Massive loan bailout facilities that pyramid Ponzi level public debt together with austerity programs that cause recession and shrink GDP, reducing capacity to service public debt are among the many contradictions in the thinking of the EU elite to preserve their currency union at all costs. Yves Smith compares EU methods of internal (infernal?) devaluation to Medieval torture. Will voters in EU laggards like Greece and Ireland ultimately revolt and this debacle end in sovereign default?

Classic economic theory of the unholy triangle illustrates the impossibility of having at the same time:
  • A fixed exchange rate.
  • Free capital movement (absence of capital controls).
  • An independent monetary policy.

Eurozone members like Greece and Ireland gave up an independent monetary policy for a fixed exchange rate in an environment of free capital movement.
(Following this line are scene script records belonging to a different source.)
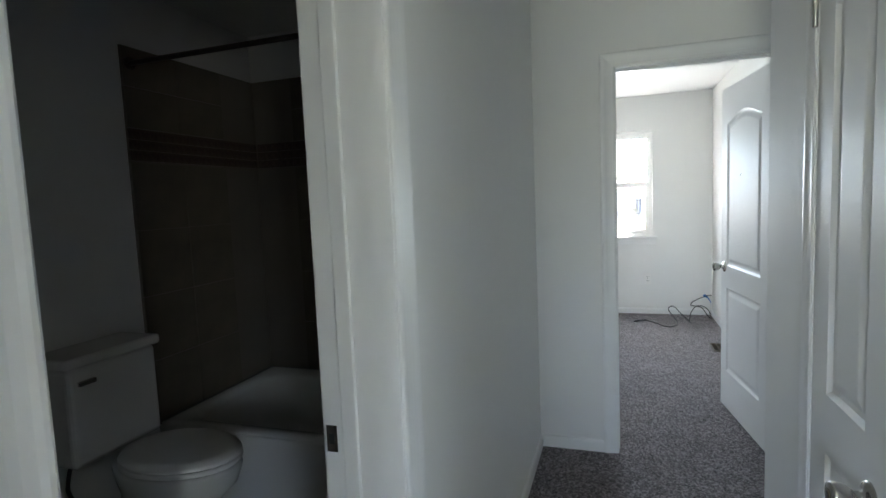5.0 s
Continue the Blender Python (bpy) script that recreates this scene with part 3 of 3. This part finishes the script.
for i in range(8):
    x = RX - 0.40 - 0.26 * i
    zt = 0.66 - 0.731 * (RX - 0.15 - x)
    part("baluster", soft_box(x - 0.0065, x + 0.0065, RY - 0.0125, RY + 0.0005, -0.19 * (i + 2) + 0.0, zt, 0.001, 1), M_BLACK, hr)


# ---- electrical ----
def plate(kind, x, y, z, yaw, label, group, double=False):
    """A wall plate; its face looks along local -y."""
    w, h = (0.126 if double else 0.080), 0.130
    ob = mesh("outlet" if kind != "switch" else "light_switch", soft_box(-w / 2, w / 2, -0.0065, 0, -h / 2, h / 2, 0.0022, 1), M_PLASTIC, m=pose(x, y, z, 0, 0, yaw))
    tagged(ob, label=label, category="outlet" if kind == "outlet" else "light switch" if kind == "switch" else "cable jack", group=group)
    def dot(name, x0, x1, z0, z1, m=M_SLOT, d=0.0072):
        bm = bmesh.new()
        box(bm, x0, x1, -d, -0.006, z0, z1)
        part(name, bm, m, ob)
    if kind == "outlet":
        for dz in (0.0195, -0.0195):
            s = part("socket", soft_box(-0.0165, 0.0165, -0.0085, -0.006, dz - 0.0135, dz + 0.0135, 0.003, 2), M_PLASTIC, ob)
            for u, hh in ((-0.0066, 0.0052), (0.0066, 0.0044)):
                bm = bmesh.new()
                box(bm, u - 0.0021, u + 0.0021, -0.0090, -0.0080, dz + 0.003 - hh, dz + 0.003 + hh)
                part("slot", bm, M_SLOT, s)
            part("ground_hole", lathe_at2((0, -0.0084, dz - 0.0078), 0.0034), M_SLOT, s)
        dot("screw", -0.002, 0.002, -0.002, 0.002, M_STEEL, 0.0090)
    elif kind == "switch":
        for u in ((-0.023, 0.023) if double else (0,)):
            t = part("toggle", soft_box(u - 0.0045, u + 0.0045, -0.017, -0.006, -0.004, 0.010, 0.002, 2), M_PLASTIC, ob)
            dot("toggle_slot", u - 0.006, u + 0.006, -0.012, 0.012, M_KERB, 0.0068)
            dot("screw", u - 0.003, u + 0.003, 0.027, 0.032, M_STEEL)
            dot("screw", u - 0.003, u + 0.003, -0.032, -0.027, M_STEEL)
    else:
        part("socket_hole", lathe_at2((0, -0.0074, 0), 0.005), M_SLOT, ob)
        dot("screw", -0.002, 0.002, 0.028, 0.032)
        dot("screw", -0.002, 0.002, -0.032, -0.028)
    return ob


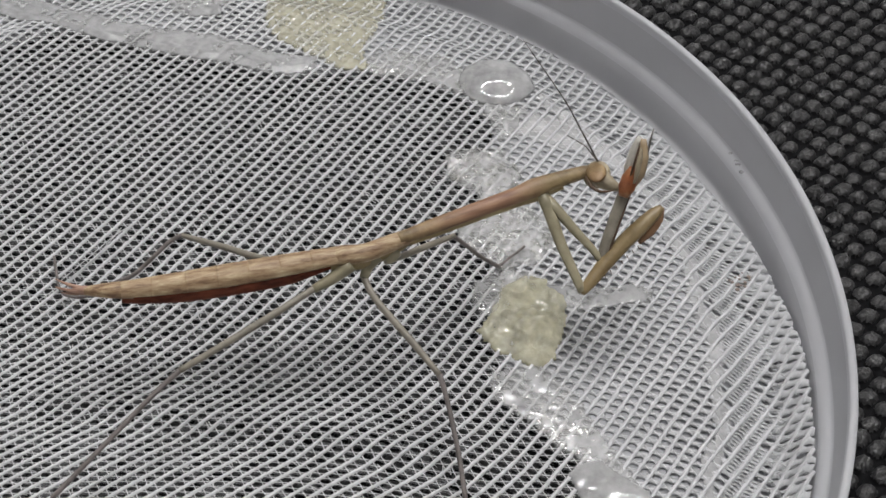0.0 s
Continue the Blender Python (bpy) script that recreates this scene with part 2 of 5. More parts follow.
def step_up(x, a, b):
    t = np.clip((x - a) / (b - a), 0, 1)
    return t * t * (3 - 2 * t)


def wobble(x, y, s, seed=0.0):
    return noise.noise(Vector((x * s + seed * 7.3, y * s - seed * 3.1, seed)))


# ---- the ground: black embossed fabric, one sheet ----
def fabric_sheet():
    near_x, near_y = np.r_[np.arange(-30, 40, 0.26), np.arange(40, 86, 0.14)], np.arange(-28, 72, 0.16)
    far = np.array([100, 140, 250, 600, 1290.0])
    xs = np.r_[-far[::-1], -60, near_x, far]
    ys = np.r_[-far[::-1], -50, near_y, far]
    X, Y = np.meshgrid(xs, ys)
    # skewed lattice of low pillows, uneven like embossed leather
    wx = 0.10 * np.sin(X * 0.31 + 1.3 * np.sin(Y * 0.23)) + 0.05 * np.sin(X * 0.9 + Y * 0.7)
    wy = 0.10 * np.sin(Y * 0.29 + 1.1 * np.sin(X * 0.27)) + 0.05 * np.sin(Y * 0.8 - X * 0.6)
    a, b = np.array(FAB_A), np.array(FAB_B)
    inv = np.linalg.inv(np.array([a, b]).T)
    dx, dy = X + wx - FAB_AT[0], Y + wy - FAB_AT[1]
    u = inv[0, 0] * dx + inv[0, 1] * dy
    v = inv[1, 0] * dx + inv[1, 1] * dy
    iu, iv = np.round(u), np.round(v)
    rnd = np.abs(np.sin(iu * 12.9898 + iv * 78.233) * 43758.5453) % 1.0
    rnd2 = np.abs(np.sin(iu * 39.346 + iv * 11.135) * 24634.6345) % 1.0
    fu, fv = u - iu - 0.14 * (rnd - 0.5), v - iv - 0.14 * (rnd2 - 0.5)
    spin = 0.5 * (rnd2 - 0.5)
    fu, fv = fu * np.cos(spin) - fv * np.sin(spin), fu * np.sin(spin) + fv * np.cos(spin)
    power = 2.1 + 1.2 * rnd
    d = (np.abs(fu) ** power + np.abs(fv) ** power) ** (1 / power) / (0.435 + 0.05 * rnd2)
    dome = np.clip(1 - d ** 3.6, 0, 1) ** 0.8 * (0.8 + 0.3 * rnd)
    # each pillow carries a crumpled crease of its own
    lean = 6.28 * rnd
    ridge = np.exp(-((fu * np.cos(lean) + fv * np.sin(lean) + 0.05 * np.sin(14 * fv + 9 * rnd2)) / 0.07) ** 2)
    wr = np.sin(17 * fu + 5 * np.sin(11 * fv + 6.28 * rnd) + 6.28 * rnd2) * np.sin(15 * fv - 4 * np.sin(9 * fu + 6.28 * rnd2))
    Z = 0.75 * dome + (0.13 * wr + 0.2 * ridge * (rnd2 > 0.35)) * np.clip(dome * 1.5, 0, 1) - 1.15
    inside = (X > -30) & (X < 86) & (Y > -28) & (Y < 72)
    Z = np.where(inside, Z, -0.9)
    ny, nx = X.shape
    verts = np.c_[X.ravel(), Y.ravel(), Z.ravel()]
    q = (np.arange(ny - 1)[:, None] * nx + np.arange(nx - 1)[None, :]).ravel()
    faces = np.c_[q, q + 1, q + nx + 1, q + nx]
    ob = mesh_object("ground", verts, faces.tolist(), FABRIC)
    ob.data.materials.append(CLOTH)
    nub = (np.where(inside, dome, 0.0)[:-1, :-1] > 0.12).ravel()
    ob.data.polygons.foreach_set("material_index", np.where(nub, 0, 1).astype(np.int32))
    return tagged(ob, "black fabric sheet embossed with small shiny bumps", "fabric", kind="structure")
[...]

The result was uncontrollable credit bubbles and price distortions under the ECB one-size-all monetary policy locked by fiat to the rules of the German Central bank. Greece and Ireland have very different paths to their present insolvency, but both cases illustrate the tension between European integration and democracy.  EZ policies have exacerbated the growing divergences between the core and periphery countries, resulting in this ongoing crisis that threatens the future of the currency union experiment.

As Bernard Connolly explains in his book "Rotten Heart of Europe", the single currency project was designed to generate an irresistible momentum for full scale political union in Europe, dominated by an implicit power-sharing agreement between the German and French political elites.

The problem is that democracy, national sovereignty and global economic integration are mutually incompatible. Deep economic integration requires the elimination of all transaction costs in cross-border dealings. Nation-states are a fundamental source of such transaction costs. They generate sovereign risk, create regulatory discontinuities at the border, prevent global regulation and supervision of financial intermediaries, and render a global lender of last resort a hopeless dream.


The EZ currency union illustrates the limits of global federalism. Making hapless EZ member countries responsive only to the needs of the ECB at the expense of domestic objectives is inherently incompatible with democracy. We could return to something like the post-war Bretton Woods regime with its capital controls and limited trade liberalization as alternative, but that would negate EU free trade. Finally, we could resolve this trilemma maintaining free capital movement, abandoning the currency union and reverting to flexible exchange rates with independent monetary policy.

I would suggest that the least painful and most desirable path would be breaking up the EZ currency union, preserving the nation states and democracy.